Robert Plant finds ‘Joy’ on his own, as it should be

SHARE Robert Plant finds ‘Joy’ on his own, as it should be

Robert Plant on stage last summer at Taste of Chicago. (Sun-Times file)The Led Zeppelin reunion never toured, with or without singer Robert Plant, and I for one say thank the golden gods.

After the legendary band’s 2007 performance at London’s O2 arena — nearly complete with Plant, Jimmy Page, John Paul Jones and Jason Bonham subbing for his late father, John Bonham — fans around the world braced their credit cards for a whole lotta love. But the eagerly anticipated tour never materialized.

Reasons for the fizzle were foggy. The band wanted to tour, and the offer was up to $200 million to hit the road — but Plant was the holdout. As he waved away the idea, the others considered hiring another singer and going out without him. That idea “got as close as you can possibly get,” Bonham said. In the end, nothing happened. “It would have been nice to have played more concerts,” Page told the Times of London last year. “But it doesn’t look like it.”

ROBERT PLANT & THE BAND OF JOY

with the North Mississippi Allstars

8 p.m. April 9

Auditorium Theatre, 50 E. Congress

Tickets, $45-$95, (800) 745-3000; ticketmaster.com

Note: Plant & the Band of Joy will be back in the area this summer, playing June 16 at Ravinia.

Plant seemed annoyed by the prospect of lumbering around shouldering that legacy again. “I’ve gone so far somewhere else that I almost can’t relate to it,” he told Rolling Stone in January. “It’s a bit of a pain in the pisser, to be honest. Who cares? I know people care, but think about it from my angle. Soon, I’m going to need help crossing the street.”

In that same interview, Plant sneered at some of his peers (unnamed) who merely recycle old hits and cash the checks. “There’s nothing worse than a bunch of jaded old farts, and that’s a fact. People who have written their story — they’ve gotten to the point where nothing moves. I don’t deal in that.”

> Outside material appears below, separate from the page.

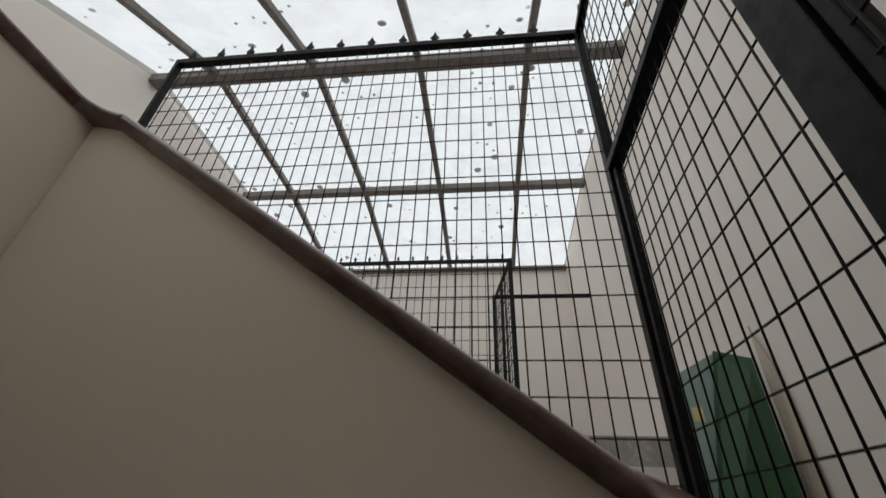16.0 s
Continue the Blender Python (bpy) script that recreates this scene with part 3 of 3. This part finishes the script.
# ---- far fence across the light well ----
QX, QT, QY = -5.47, 4.38, -0.05
parapet("wall_parapet_far", box((QX - 0.12, Y_F, Z3), (QX, QY, 2.55), 0.004))
far = thing("fence_panel", "black wire mesh fence with spikes across the light well", "fence", (QX, -1.0, 2.5), group="far fence")
part("post", box((QX - 0.025, QY - 0.05, 2.5), (QX + 0.025, QY, QT), 0.003), STEEL, far)
part("top_rail", box((QX - 0.02, -2.6, QT - 0.045), (QX + 0.02, QY - 0.05, QT), 0.003), STEEL, far)
mesh_panel(far, "y", QX, -2.6, QY - 0.03, lambda y: 2.55, QT - 0.04, 0.1, 0.18, 0.004)
spikes(far, [(QX, QY - 0.12 - 0.2 * k, QT - 0.002) for k in range(13)], math.pi / 2)
HX, HY, HT = -6.9, -0.27, 4.57
far2 = thing("metal_gate", "black steel mesh gate across the light well", "gate", (-6.2, -0.1, Z3), group="far fence")
part("top_rail", bar((QX - 0.02, QY - 0.03, QT - 0.02), (HX, HY, QT + 0.1), 0.04, 0.04), STEEL, far2)
part("post", box((HX - 0.03, HY - 0.03, Z3), (HX + 0.03, HY + 0.03, HT), 0.003), STEEL, far2)
part("post", box((-6.22, -0.19, Z3), (-6.18, -0.15, QT + 0.02), 0.003), STEEL, far2)
part("rail", box((HX - 0.03, HY + 0.03, HT - 0.05), (HX + 0.03, Y_B, HT), 0.003), STEEL, far2)
for k in range(1, 12):
    p = Vector((QX, QY - 0.03, 2.0)).lerp(Vector((HX, HY, 2.0)), k / 12)
    wire(far2, p, p + Vector((0, 0, QT - 2.02)), 0.005)
for k in range(12):
    wire(far2, (QX, QY - 0.03, 2.1 + 0.19 * k), (HX, HY, 2.1 + 0.19 * k), 0.005)

# ---- glass roof ----
roof_thing = thing("skylight", "pitched glass roof on grey steel bars over the stairwell", "skylight", (-3.72, -1.0, roof(-3.72)), kind="structure")
for x, w, d in ((X_R - 0.04, 0.07, 0.09), (-1.62, 0.07, 0.09), (-3.72, 0.16, 0.14), (-6.1, 0.13, 0.12), (X_FAR + 0.04, 0.07, 0.09)):
    z = roof(x)
    part("beam", box((x - w / 2, Y_F, z - d), (x + w / 2, Y_B, z - 0.012), 0.004), BEAM, roof_thing)
near_bars = [0.46 - 1.12 * k for k in range(5)]
far_bars = [0.17 - 1.31 * k for k in range(4)]
for ys, runs in ((near_bars, ((0.0, -1.62),)), (far_bars, ((-1.62, -3.72), (-3.72, -6.1), (-6.1, X_FAR)))):
    for y in ys:
        for xa, xb in runs:
            part("glazing_bar", bar((xa, y, roof(xa) - 0.035), (xb, y, roof(xb) - 0.035), 0.085, 0.075, 0.003, up=(0, 1, 0)), BEAM, roof_thing)
    edges_y = [Y_F] + ys[::-1] + [Y_B]
    for ya, yb in zip(edges_y, edges_y[1:]):
        for xa, xb in runs:
            bm = prism([(xa, roof(xa)), (xb, roof(xb)), (xb, roof(xb) + 0.006), (xa, roof(xa) + 0.006)], "y", ya + 0.005, yb - 0.005)
            pane = part("pane", bm, GLASS, roof_thing)
            pane.visible_shadow = False

# ---- boards in the corner ----
board = thing("folding_board", "green painted two-leaf board leaning in the landing corner", "board", (-3.25, 1.0, Z2))


def slab(corners, thick):
    """A flat board on four corners, with thickness."""
    bm = bmesh.new()
    pts = [Vector(c) for c in corners]
    nrm = (pts[1] - pts[0]).cross(pts[3] - pts[0]).normalized() * thick
    a = [bm.verts.new(p) for p in pts]
    b = [bm.verts.new(p + nrm) for p in pts]
    bm.faces.new(a)
    bm.faces.new(b[::-1])
    for i in range(4):
        bm.faces.new((a[i], a[(i + 1) % 4], b[(i + 1) % 4], b[i]))
    return bm


part("leaf", slab([(-3.36, 0.52, Z2 + 0.004), (-3.26, 1.13, Z2 + 0.004), (-3.27, 1.14, 2.30), (-3.425, 1.02, 2.40)], 0.016), GREEN, board, "dark green board leaf")
part("leaf", slab([(-3.435, 0.45, Z2 + 0.004), (-3.435, 0.93, Z2 + 0.004), (-3.438, 1.02, 2.39), (-3.438, 0.78, 2.26)], 0.012), TEAL, board, "pale teal board leaf")
part("sticker", slab([(-3.422, 0.80, 1.98), (-3.422, 0.86, 1.98), (-3.422, 0.86, 2.06), (-3.422, 0.80, 2.06)], 0.002), STICKER, board, "yellow paper label")
solid("plywood_offcut", slab([(-3.33, 1.205, Z2 + 0.004), (-3.17, 1.215, Z2 + 0.004), (-3.22, 1.236, 2.15), (-3.33, 1.236, 2.53)], 0.012), CARD, "pointed bare plywood offcut behind the green board", "board")
solid("plastic_offcut", slab([(-3.25, 1.18, Z2 + 0.004), (-3.02, 1.19, Z2 + 0.004), (-3.10, 1.226, 0.74), (-3.22, 1.226, 1.16)], 0.006), PALE, "pointed white plastic offcut leaning on the wall", "board")

# ---- marks on the walls ----
def anchor(p, axis, r=0.011):
    bm = bmesh.new()
    turn = Matrix.Rotation(math.pi / 2, 4, "Y" if axis == "x" else "X")
    bmesh.ops.create_cone(bm, cap_ends=True, segments=12, radius1=r, radius2=r * 0.8, depth=0.008, matrix=Matrix.Translation(p) @ turn)
    solid("wall_plug", bm, HOLE, "small dark plugged hole in the plaster wall", "wall plug", group="wall plugs")


anchor((-0.001, -0.555, 1.684), "x")
anchor((-0.784, 1.247, 1.853), "y")
anchor((-2.23, 1.247, 1.785), "y", 0.018)
anchor((-0.001, -1.705, 1.642), "x", 0.014)
solid("wall_scuff", prism([(-2.735, 0.935), (-2.72, 0.93), (-2.705, 0.88), (-2.668, 0.835), (-2.676, 0.832), (-2.712, 0.872)], "y", 1.246, 1.252), HOLE, "dark gouge in the plaster wall above the skirting", "scuff mark")

# ---- windows, shutter and shade panel low in the stair wall ----
BROWN = varnished_wood("dark_brown_frame_wood", (0.13, 0.062, 0.036), (0.085, 0.038, 0.022), 0.3)
FROST = board_paint("pale_frosted_glass", (0.42, 0.52, 0.55))
win = thing("window_1", "small brown wooden window with pale frosted louvres", "window", (X_SIDE, -1.78, 0.25), kind="structure")
for lo, hi in (((0, -1.96, 0.25), (0.04, -1.92, 1.05)), ((0, -1.65, 0.25), (0.04, -1.61, 1.05)), ((0, -1.92, 0.25), (0.04, -1.65, 0.30)), ((0, -1.92, 1.0), (0.04, -1.65, 1.05))):
    part("window_frame", box((X_SIDE + lo[0], lo[1], lo[2]), (X_SIDE + hi[0], hi[1], hi[2]), 0.004), BROWN, win)
for k in range(6):
    z = 0.302 + 0.116 * k
    part("louvre", box((X_SIDE + 0.008, -1.918, z), (X_SIDE + 0.016, -1.652, z + 0.104)), FROST, win)
# unseen window, added to go with the low fill lamp
for z in (-1.95,):
    low = thing("unseen_window", "unseen brown wooden window added on the storey below", "window", (X_SIDE, -0.7, z), kind="structure")
    for lo, hi in (((-1.0, z), (-0.95, z + 0.8)), ((-0.45, z), (-0.40, z + 0.8)), ((-0.95, z), (-0.45, z + 0.05)), ((-0.95, z + 0.75), (-0.45, z + 0.8))):
        part("window_frame", box((X_SIDE, lo[0], lo[1]), (X_SIDE + 0.04, hi[0], hi[1]), 0.004), BROWN, low)
    part("pane", box((X_SIDE + 0.008, -0.948, z + 0.052), (X_SIDE + 0.016, -0.452, z + 0.748)), FROST, low)
shutter = thing("brown_wall_panel", "dark brown wooden shutter closed in the stair wall", "shutter", (X_SIDE, -1.3, -0.2), group="shutters")
part("panel", box((X_SIDE, -1.52, -0.2), (X_SIDE + 0.03, -1.10, 0.72), 0.004), BROWN, shutter)
for y in (-1.52, -1.14):
    part("stile", box((X_SIDE + 0.03, y, -0.2), (X_SIDE + 0.045, y + 0.04, 0.72), 0.003), BROWN, shutter)
# brown sheet in place of the soft reddish shade below the turning landing
shade_panel = thing("brown_wall_panel", "thin brown panel standing for the reddish shade under the landing", "shutter", (X_SIDE, 0.6, 0.1), group="shutters")
part("panel", box((X_SIDE, 0.08, 0.10), (X_SIDE + 0.02, 1.13, 0.384), 0.003), BROWN, shade_panel)
solid("trim", box((X_SIDE, 1.17, Z_LOW), (X_SIDE + 0.05, Y_B, 0.384), 0.004), WALL, "boxed pipe casing in the wall corner", "trim", "structure")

As it should be. Rock ‘n’ roll wasn’t built to grow so darn old, and it’s better to let the sleeping “Black Dog” lie. Plant can stand taller as a credible artist because — even if it’s naturally slower and more acoustic these days — he still moves, as he said, and usually forward. Led Zeppelin’s legacy as one of the greatest rock bands in the music’s history is better for Plant’s refusal to reduce his band to the sorry status of the Who.

Instead, Plant can stand with peers like Neil Young or David Bowie because he continues to make interesting and occasionally challenging music, supported by the legacy behind him rather than weighed down by its ongoing maintenance.

“We have to keep pushing, keep opening new ideas,” Plant said as the keynote speaker at the 2005 South by Southwest music conference. Throughout a solo career that’s now more than three times as long as his stint in Zeppelin, he’s done just that. Not always successfully, sure, but he’s been energized and adventurous — excited by music, a fan.

“Dreamland,” his 2001 album of new music and covers, showcased this better than most, fusing his own creative talents with songs from some personal inspirations (Dylan, Tim Buckley, the Youngbloods, etc.). It seemed to galvanize him for the new century and led directly to the earthy ease that worked so well with bluegrass singer Alison Krauss on their 2007 Grammy-winning collaboration, “Raising Sand” — the record he held off the Zeppelin reunion to complete. (Plant and Krauss tried a sequel, he told Rolling Stone, but “the sound wasn’t there. … We’ll come back to it.”)

The album he’s supporting on his current tour, last year’s richly textured “Band of Joy,” balances today and yesterday with remarkable deftness. In between modern selections — two songs by revered Minnesota band Low, plus a cover of Los Lobos’ “Angel Dance,” the video for which was filmed in Little Village when Plant met the band in Chicago last summer (and made a surprise appearance during their encore at Taste of Chicago) — Plant worries more about the legacies of other players and other songs (“Satan, Your Kingdom Must Come Down,” the poem “Even This Shall Pass Away”) that weren’t necessarily afforded his moment in the glare.

That glare, his own from his days as the Golden God, he just doesn’t want to revisit.

“You can’t tell the same story for 40 years and think it’s going to be convincing,” he told the Associated Press in September, “because when I was 19 I met Jimmy Page, and I’ll soon be 62. So really, I’ve got to be able to move that story round a little bit, change its colors and also believe in it. It’s not a production line. So these [new] adventures are more challenging.”